It's another week, time for the Pacific Northwest College of Art to secure ownership of major Pearl District real estate at little or no cost. They can't keep it up at this pace, surely, but fresh off the news a few days ago of securing the 511 Broadway building, the school has reached an agreement with the family of the late Edith Goodman, the building's owner, to purchase the school's home since 1997 on an full block between Northwest 12 and 13th Avenues, Johnson and Kearney Streets. The agreement is accompanied by announcement from PNCA of accompanying financial news, summarized thusly (as Alton Brown would say) by DK Row:
The college also publicly launched a historic capital campaign targeting $32 million in pledges by the end of June 2009, when the college celebrates its centennial. The campaign, which has quietly raised $26 million, went public Saturday with the announcement of three lead campaign gifts of $1 million each from PNCA board president Al Solheim, the Harold and Arlene Schnitzer CARE Foundation and the Maybelle Clark MacDonald Fund. The MacDonald donation is a challenge gift, contingent on whether the college raises an additional $3 million.
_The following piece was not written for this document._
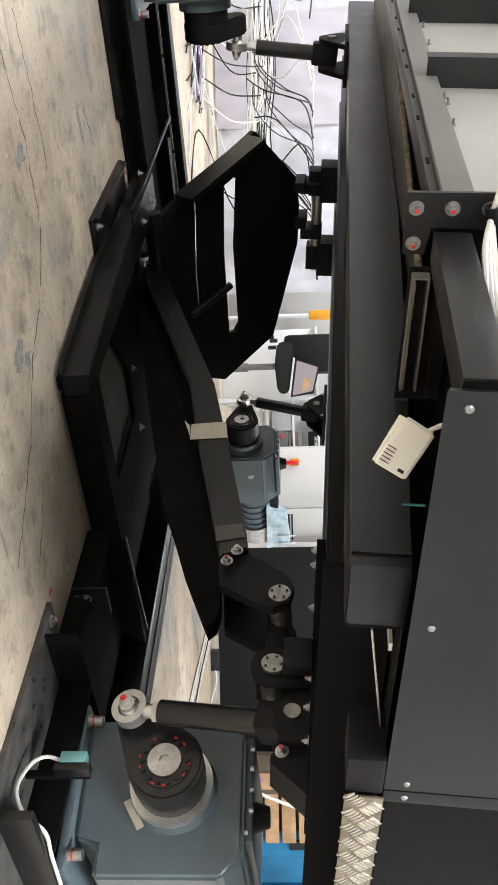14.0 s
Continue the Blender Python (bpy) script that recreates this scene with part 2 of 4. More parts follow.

Renovated a decade ago by Holst Architecture, the Goodman Building has always been a nice environment, I think, particularly its huge open space in the middle. I've been to award ceremonies there, Japanese DJ concerts, a French philosopher's lecture, a design forum, art exhibits, but all the while the renovated old warehouse itself, with its exposed structure and simple white aesthetics, is itself a particularly nice piece of any experience. From an artist's or curator's standpoint in some of the exhibit spaces, maybe there is more that could be done, but I still like the building a lot. And that's before we even talk about the exterior paint job created by Randy Higgins (above), which is a transcription of an Arthur Rimbaud poem into a language of differently sized squares and rectangles.
According to D.K. Row's Oregonian article, Allied Works will oversee design for the $12 million "light" (says PNCA) re-renovation. That's on top of Brad Cloepfil's firm already being selected by PNCA for the 511 Broadway building (pictured at left). So in effect, for all of the huge commissions that Allied has received over the past several years, for art museums in St. Louis, New York, Seattle, Ann Arbor and Denver, not to mention the Wieden & Kennedy job before those, PNCA will be the Cloepfil client with repeat business for his firm. And though it may not be for a few years, I'm betting PNCA isn't done acquiring buildings with these two, wonderful a foundation (pardon the pun) as they may be. How about a ground-up building for PNCA on some of the post office's surface parking lot in the back? Or perhaps something further north, out by the Fremont Bridge and Centennial Mill?